I believe you meant to include the mask image, like so:

cv2.imwrite(str(self.independent_masks_dir / f"separated_{os.path.basename(self.path)}_{i}.png"), mask)

correct?

spigo900 commented 2 years ago

@boyleconnor Putting the independent masks in a subdirectory is also fine yes. I'm inclined not to nest things more than we already do, so I didn't. And yes, the imwrite call should save an image. You'll want to save segmentation_image[mask] rather than mask because mask is just booleans so I'm not sure imwrite knows how to save it.

boyleconnor commented 2 years ago

@spigo900 if you don't want to nest directory's more I would not mind accommodating that, but I'm having a hard time visualizing what the directory structure would look like. Would there just be one directory in the curriculum root that would hold all of the independent masks? Or something else?

spigo900 commented 2 years ago

@boyleconnor I'm talking about putting the independent masks in each situation dir. So there's situation_0/separated_semantic_0_0.png, situation_0/separated_semantic_0_1.png, etc.

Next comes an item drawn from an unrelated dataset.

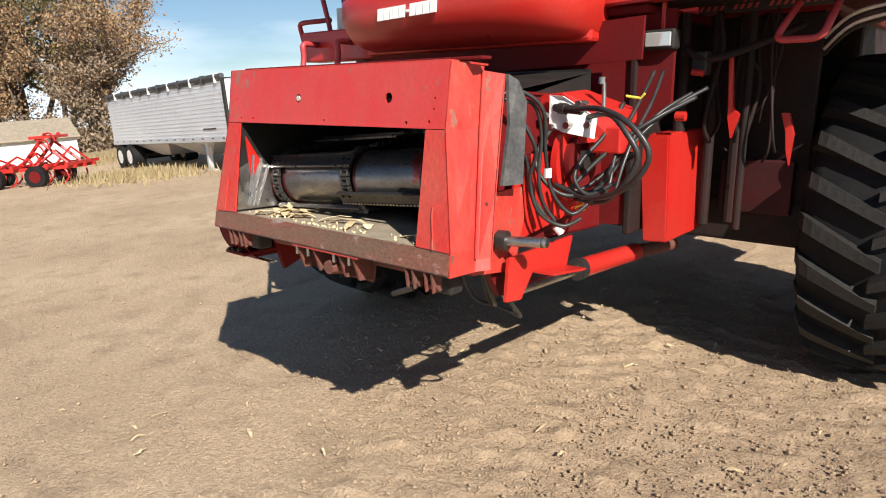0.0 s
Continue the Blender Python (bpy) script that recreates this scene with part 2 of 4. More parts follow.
def dirt_mat():
    m = bpy.data.materials.new("dry_dirt")
    m.use_nodes = True
    t = m.node_tree
    b = t.nodes["Principled BSDF"]
    b.inputs["Roughness"].default_value = 0.95
    b.inputs["Specular IOR Level"].default_value = 0.15
    link = t.links.new
    tc = t.nodes.new("ShaderNodeTexCoord")

    def tex(s, d=6.0, r=0.6):
        n = t.nodes.new("ShaderNodeTexNoise")
        n.inputs["Scale"].default_value = s
        n.inputs["Detail"].default_value = d
        n.inputs["Roughness"].default_value = r
        link(tc.outputs["Object"], n.inputs["Vector"])
        return n.outputs["Fac"]

    def rng(src, a, c, lo, hi):
        n = t.nodes.new("ShaderNodeMapRange")
        for k, v in zip(("From Min", "From Max", "To Min", "To Max"), (a, c, lo, hi)):
            n.inputs[k].default_value = v
        link(src, n.inputs["Value"])
        return n.outputs["Result"]

    def mix(fac, a, c, mode="MIX"):
        n = t.nodes.new("ShaderNodeMix")
        n.data_type = "RGBA"
        n.blend_type = mode
        if isinstance(fac, float):
            n.inputs["Factor"].default_value = fac
        else:
            link(fac, n.inputs["Factor"])
        for key, v in (("A", a), ("B", c)):
            if isinstance(v, tuple):
                n.inputs[key].default_value = (*v, 1)
            else:
                link(v, n.inputs[key])
        return n.outputs["Result"]

    near = mix(rng(tex(0.35), 0.4, 0.62, 0.0, 1.0), (0.43, 0.312, 0.203), (0.51, 0.378, 0.252))
    near = mix(rng(tex(2.6), 0.5, 0.72, 0.0, 0.6), near, (0.27, 0.19, 0.125))
    near = mix(1.0, near, rng(tex(38.0, 5.0, 0.7), 0.25, 0.75, 0.66, 1.30), "MULTIPLY")
    near = mix(rng(tex(60.0, 2.0), 0.70, 0.74, 0.0, 0.55), near, (0.60, 0.52, 0.38))
    sx = t.nodes.new("ShaderNodeSeparateXYZ")
    link(tc.outputs["Object"], sx.inputs["Vector"])
    churn = t.nodes.new("ShaderNodeMath")
    link(rng(sx.outputs["X"], -0.7, 1.5, 0.0, 0.8), churn.inputs[0])
    link(rng(tex(1.7), 0.3, 0.7, -0.25, 0.25), churn.inputs[1])
    near = mix(rng(churn.outputs["Value"], 0.1, 0.9, 0.0, 0.48), near, (0.27, 0.19, 0.122))
    # stubble field beyond the yard
    field = mix(rng(tex(0.05), 0.4, 0.6, 0.0, 1.0), (0.50, 0.38, 0.19), (0.42, 0.31, 0.16))
    grass = mix(rng(tex(0.5), 0.35, 0.65, 0.0, 1.0), (0.38, 0.29, 0.16), (0.30, 0.235, 0.13))
    at = t.nodes.new("ShaderNodeAttribute")
    at.attribute_name = "yard"
    edge = t.nodes.new("ShaderNodeMath")
    edge.inputs[1].default_value = 1.0
    wob = rng(tex(0.3), 0.2, 0.8, -0.18, 0.18)
    link(at.outputs["Fac"], edge.inputs[0])
    link(wob, edge.inputs[1])
    col = mix(rng(edge.outputs["Value"], 0.45, 0.55, 0.0, 1.0), near, grass)
    col = mix(rng(edge.outputs["Value"], 1.35, 1.5, 0.0, 1.0), col, field)
    link(col, b.inputs["Base Color"])
    bp = t.nodes.new("ShaderNodeBump")
    bp.inputs["Strength"].default_value = 1.0
    bp.inputs["Distance"].default_value = 0.02
    hs = t.nodes.new("ShaderNodeMath")
    link(tex(26.0, 8.0, 0.7), hs.inputs[0])
    link(rng(tex(70.0, 3.0), 0.0, 1.0, 0.0, 0.5), hs.inputs[1])
    link(hs.outputs["Value"], bp.inputs["Height"])
    link(bp.outputs["Normal"], b.inputs["Normal"])
    return m


DIRT = dirt_mat()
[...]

boyleconnor commented 2 years ago

@spigo900 what is independent_masks_dir for, then?

spigo900 commented 2 years ago

@boyleconnor It's there because we don't currently pass the situation dir to Stroke_Extraction. We could call it situation_dir but currently the stroke extraction class isn't aware of situation dirs so I'm inclined not to reference them.

boyleconnor commented 2 years ago

@spigo900 ah, I see now. How about I get rid of the features_save_path parameter (from Stroke_Extraction.__init__()) and add a new parameter situation_dir?

spigo900 commented 2 years ago

@boyleconnor I'm inclined to just add another parameter for consistency's sake, but the class already has a lot of parameters, so I'm okay with the solution of replacing features_save_path. For the new parameter name I'd slightly prefer output_dir over situation_dir to make it clearer we will save things there.